Beaucoup avaient l’intention de collecter des fonds et de retourner au Japon, mais la défaite de la guerre a mis fin à cet objectif. La migration massive des Japonais prend fin dans les années 1970, parce que l’économie est déjà développée et les absorbe.
La puissance économique du Japon moderne a inversé le phénomène migratoire au cours des dernières décennies, conduisant certains nisei (enfants des Nikkei) ou sansei (petits-enfants des Nikkei) à s’installer au Japon.
Aujourd’hui la plus grande communauté japonaise à l’étranger se trouve au Brésil. Entre-temps, les Brésiliens sont devenus la troisième plus grande minorité au Japon, après les Coréens et les Chinois.

Le Japon actuel, victime de son succès et du surtourisme
Poussée par la dévaluation du yen -qui a atteint cette année son plus bas historique par rapport à l’euro et au dollar- la mode du voyage au Japon doit faire face au fléau du surtourisme, avec de plus en plus de visiteurs qui arrivent sans aucune connaissance préalable de la culture locale.

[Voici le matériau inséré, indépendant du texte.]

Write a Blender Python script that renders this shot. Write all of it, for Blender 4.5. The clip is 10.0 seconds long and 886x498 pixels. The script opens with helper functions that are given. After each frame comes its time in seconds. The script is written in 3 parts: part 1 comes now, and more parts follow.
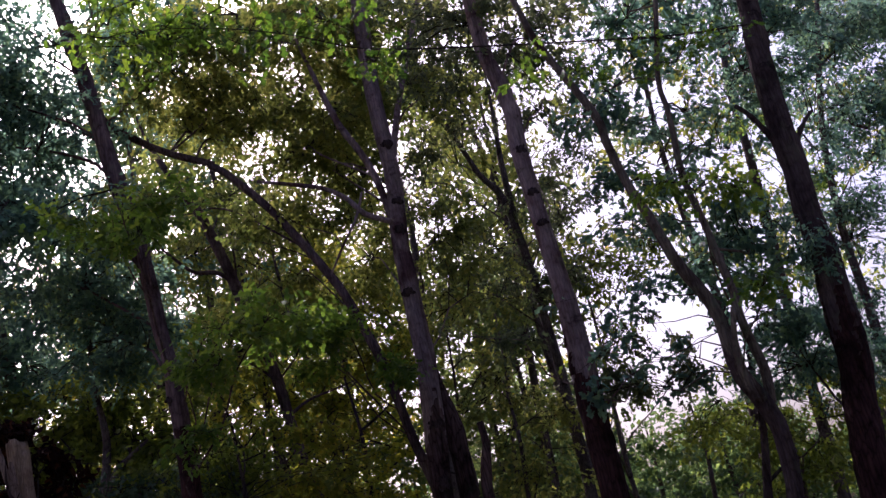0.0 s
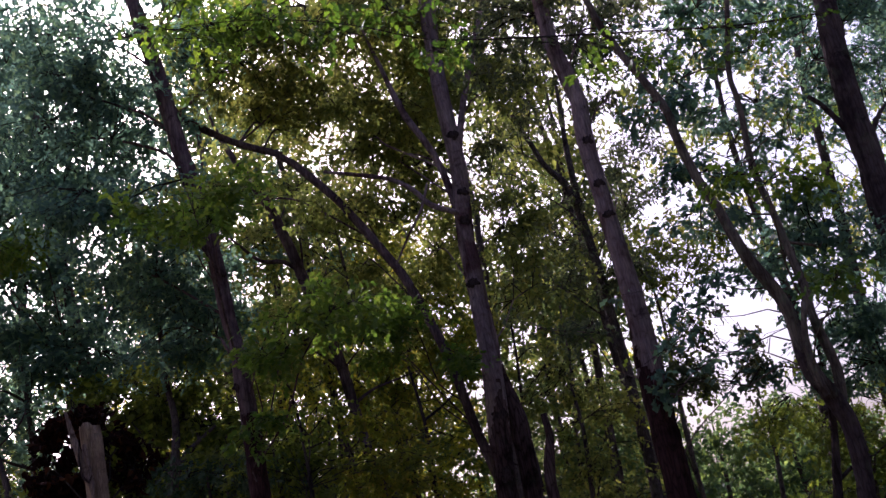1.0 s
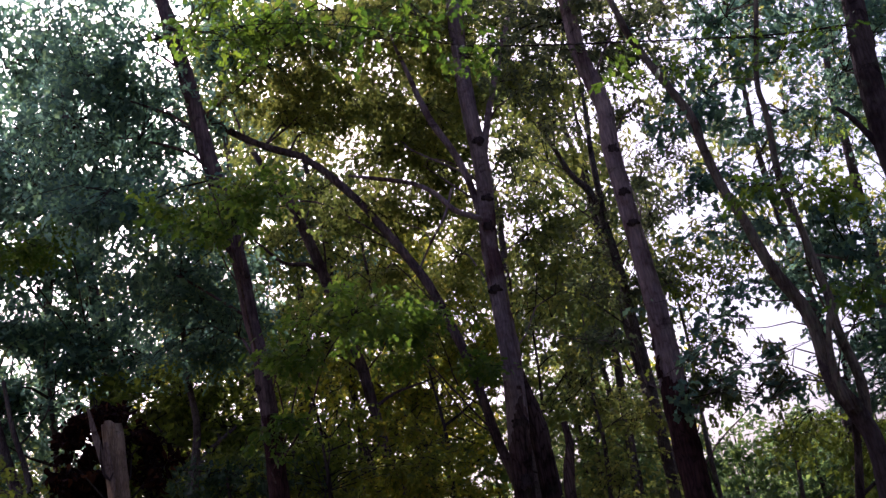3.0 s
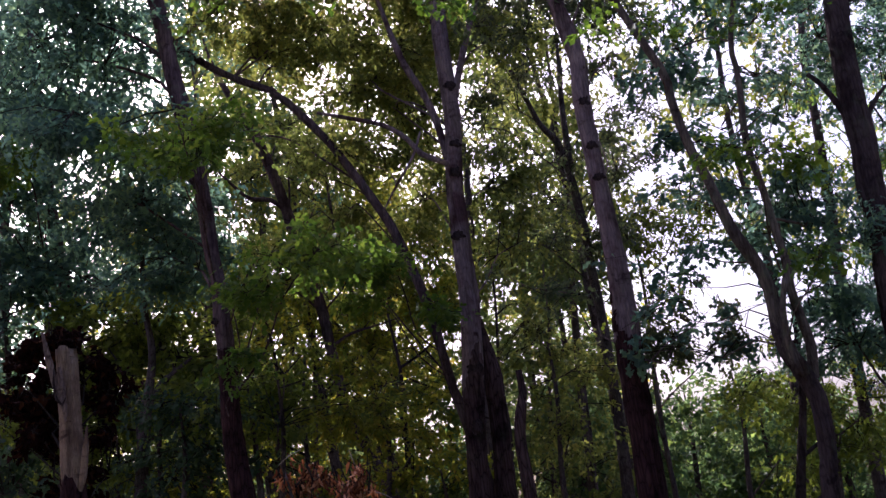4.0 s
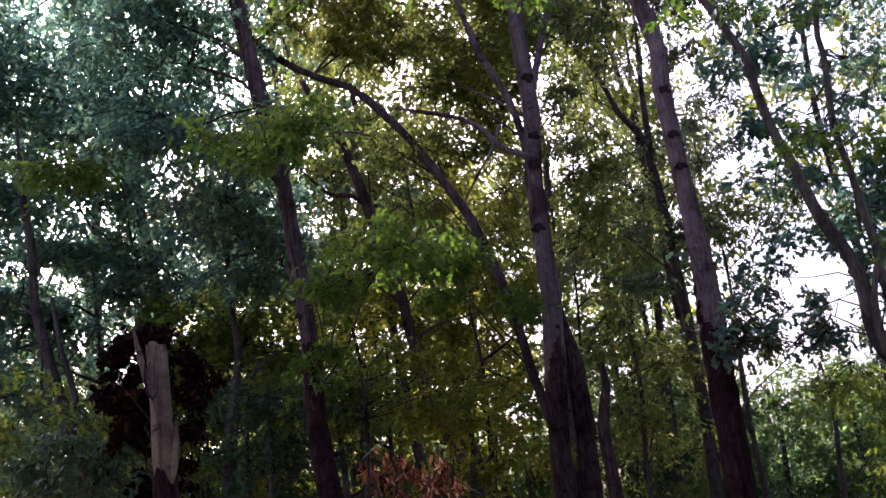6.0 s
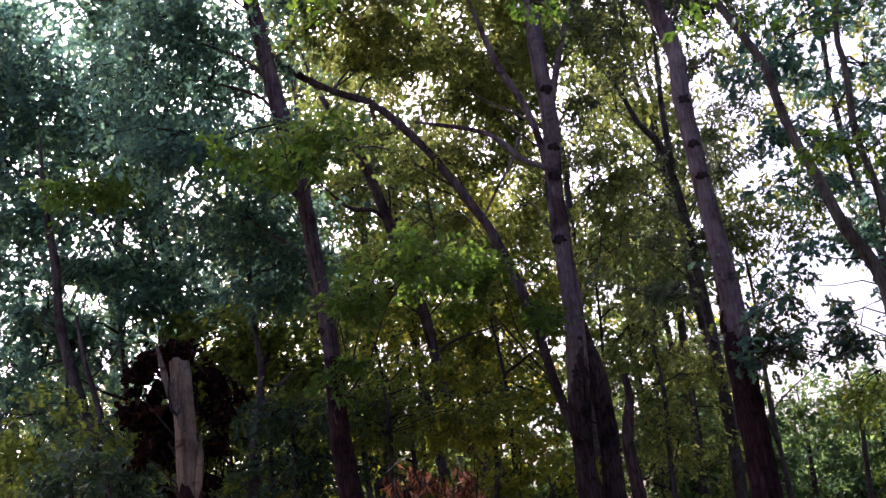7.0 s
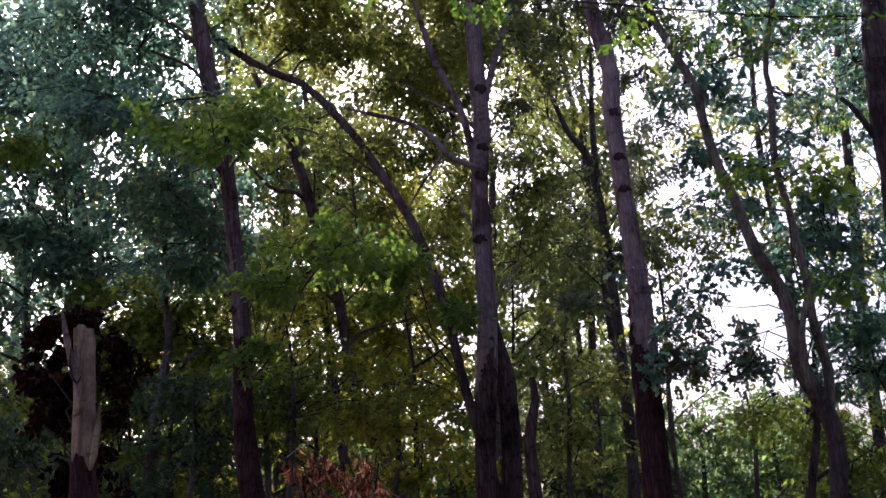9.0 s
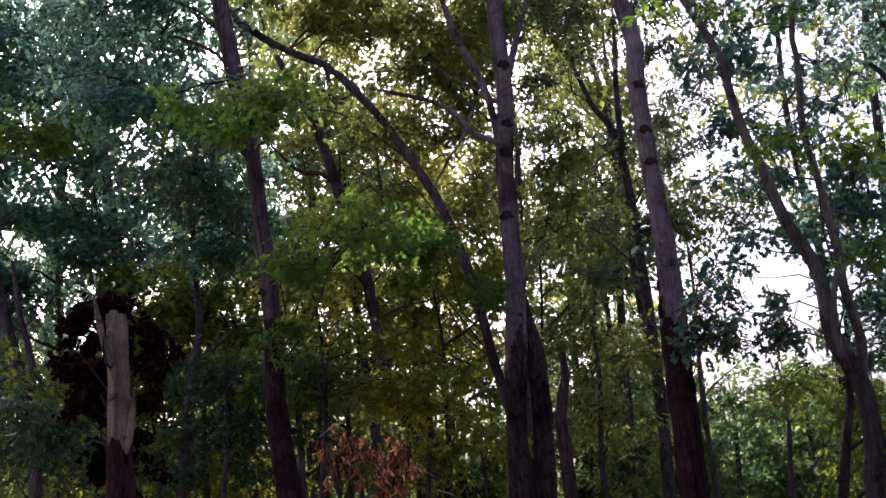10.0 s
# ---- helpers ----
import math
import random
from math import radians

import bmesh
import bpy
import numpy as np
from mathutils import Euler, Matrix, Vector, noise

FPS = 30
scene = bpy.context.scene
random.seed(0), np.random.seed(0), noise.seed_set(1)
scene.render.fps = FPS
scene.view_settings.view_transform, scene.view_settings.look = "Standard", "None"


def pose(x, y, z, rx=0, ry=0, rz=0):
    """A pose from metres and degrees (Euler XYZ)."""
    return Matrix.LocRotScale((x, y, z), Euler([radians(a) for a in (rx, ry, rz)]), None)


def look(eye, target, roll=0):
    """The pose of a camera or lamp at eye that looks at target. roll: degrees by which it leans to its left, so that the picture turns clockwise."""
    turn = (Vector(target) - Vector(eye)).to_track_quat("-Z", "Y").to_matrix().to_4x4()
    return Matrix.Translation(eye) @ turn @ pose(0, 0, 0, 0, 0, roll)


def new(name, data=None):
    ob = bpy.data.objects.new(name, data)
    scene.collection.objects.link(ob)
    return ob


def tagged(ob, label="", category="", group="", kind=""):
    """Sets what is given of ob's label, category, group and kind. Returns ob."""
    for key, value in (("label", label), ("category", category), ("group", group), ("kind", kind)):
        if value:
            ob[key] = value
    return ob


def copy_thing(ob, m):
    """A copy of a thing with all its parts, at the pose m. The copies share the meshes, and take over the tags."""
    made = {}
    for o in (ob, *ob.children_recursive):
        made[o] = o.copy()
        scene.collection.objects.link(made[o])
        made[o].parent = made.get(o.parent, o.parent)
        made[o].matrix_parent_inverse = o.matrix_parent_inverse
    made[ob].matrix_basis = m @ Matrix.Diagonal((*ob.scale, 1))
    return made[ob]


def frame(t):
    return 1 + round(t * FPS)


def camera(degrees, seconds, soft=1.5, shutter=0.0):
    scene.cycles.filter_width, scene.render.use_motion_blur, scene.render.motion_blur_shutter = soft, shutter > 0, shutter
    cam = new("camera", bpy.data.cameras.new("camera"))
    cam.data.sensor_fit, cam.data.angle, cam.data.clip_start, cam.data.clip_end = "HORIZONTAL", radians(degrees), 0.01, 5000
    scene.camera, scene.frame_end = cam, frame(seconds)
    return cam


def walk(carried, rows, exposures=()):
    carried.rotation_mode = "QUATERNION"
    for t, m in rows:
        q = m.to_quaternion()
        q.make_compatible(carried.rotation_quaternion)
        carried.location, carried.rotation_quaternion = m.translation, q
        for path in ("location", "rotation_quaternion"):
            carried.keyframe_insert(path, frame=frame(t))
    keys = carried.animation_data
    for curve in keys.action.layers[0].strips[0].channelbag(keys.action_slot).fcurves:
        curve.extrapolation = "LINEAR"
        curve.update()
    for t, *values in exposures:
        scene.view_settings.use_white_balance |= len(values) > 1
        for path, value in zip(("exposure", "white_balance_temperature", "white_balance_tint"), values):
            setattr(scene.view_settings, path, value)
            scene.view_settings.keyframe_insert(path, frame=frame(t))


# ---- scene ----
cam = camera(46.0, 10.0, soft=1.5)
# A hand-held turn on one spot, 1.6 m above the ground.
walk(cam, [
    (0.0, pose(0, 0, 1.6, 108.88, 12.01, -2.16)),
    (0.2, pose(0, 0, 1.6, 109.24, 11.78, -1.01)),
    (0.5, pose(0, 0, 1.6, 108.70, 10.88, -0.26)),
    (0.7, pose(0, 0, 1.6, 108.81, 10.57, 0.26)),
    (1.0, pose(0, 0, 1.6, 109.02, 10.42, 1.12)),
    (1.5, pose(0, 0, 1.6, 109.10, 10.39, 0.88)),
    (2.0, pose(0, 0, 1.6, 109.25, 10.43, 1.61)),
    (2.2, pose(0, 0, 1.6, 109.52, 10.31, 1.38)),
    (3.3, pose(0, 0, 1.6, 109.45, 8.62, 2.18)),
    (3.5, pose(0, 0, 1.6, 109.32, 8.38, 2.16)),
    (3.7, pose(0, 0, 1.6, 107.06, 7.27, 1.33)),
    (3.9, pose(0, 0, 1.6, 105.33, 6.59, -1.57)),
    (4.0, pose(0, 0, 1.6, 106.02, 6.54, -0.92)),
    (4.2, pose(0, 0, 1.6, 106.21, 7.26, 1.12)),
    (4.5, pose(0, 0, 1.6, 105.28, 7.15, 1.37)),
    (4.7, pose(0, 0, 1.6, 105.32, 6.86, 1.50)),
    (5.0, pose(0, 0, 1.6, 105.62, 7.23, 1.07)),
    (5.2, pose(0, 0, 1.6, 106.15, 7.10, 1.20)),
    (5.5, pose(0, 0, 1.6, 106.23, 6.60, 2.20)),
    (5.7, pose(0, 0, 1.6, 106.10, 6.09, 2.78)),
    (6.8, pose(0, 0, 1.6, 106.50, 7.09, 5.44)),
    (7.0, pose(0, 0, 1.6, 107.00, 6.51, 4.89)),
    (7.2, pose(0, 0, 1.6, 106.46, 6.31, 3.97)),
    (7.5, pose(0, 0, 1.6, 106.44, 6.09, 3.40)),
    (7.8, pose(0, 0, 1.6, 106.52, 4.96, 3.12)),
    (8.0, pose(0, 0, 1.6, 106.37, 4.15, 2.49)),
    (8.2, pose(0, 0, 1.6, 106.72, 3.22, 0.47)),
    (8.5, pose(0, 0, 1.6, 106.14, 4.44, -0.93)),
    (8.7, pose(0, 0, 1.6, 105.79, 3.40, -1.25)),
    (9.0, pose(0, 0, 1.6, 106.14, 2.91, -0.76)),
    (9.2, pose(0, 0, 1.6, 105.74, 2.42, -0.76)),
    (9.5, pose(0, 0, 1.6, 105.85, 2.53, -0.26)),
    (9.8, pose(0, 0, 1.6, 105.96, 3.86, 0.52)),
    (10.0, pose(0, 0, 1.6, 105.03, 3.86, 1.04)),
], exposures=[(0.0, 0.84, 5630, 39), (3.5, 1.0, 5580, 38), (4.5, 1.3, 5500, 36), (5.0, 1.48, 5500, 36), (10.0, 1.52, 5500, 36)])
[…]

Moins de temples et plus de shopping, moins de sushis et plus de fast-food. Fini le temps des cerisiers en fleur; les nouveaux voyageurs débarquent moins préparés culturellement et le pays en souffre. En conséquence, le manque d’éducation, la promiscuité dans les transports publics et la surpopulation dans les quartiers touristiques posent les plus grands défis aux Japonais, éduqués pour éviter la confrontation.

Une étude récente publiée par le journal Japan Times indique que le pays asiatique a accueilli 25 millions de voyageurs internationaux en 2023, soit une proportion de 0,2 touriste par habitant, considérée comme faible par rapport à la France et à l’Espagne, qui reçoivent respectivement 1,5 et 1 8 touriste par habitant. Et pourtant, cela exaspère les locaux.

Face à ce succès, les Japonais doivent se résigner à l’acceptation progressive de l’immigration étrangère, et non seulement chez le personnel de cabine, puisque de nombreux hôtels et entreprises à Kyoto et dans d’autres villes touristiques dépendent désormais du personnel philippin ou vietnamien pour leurs services de restauration et de nettoyage.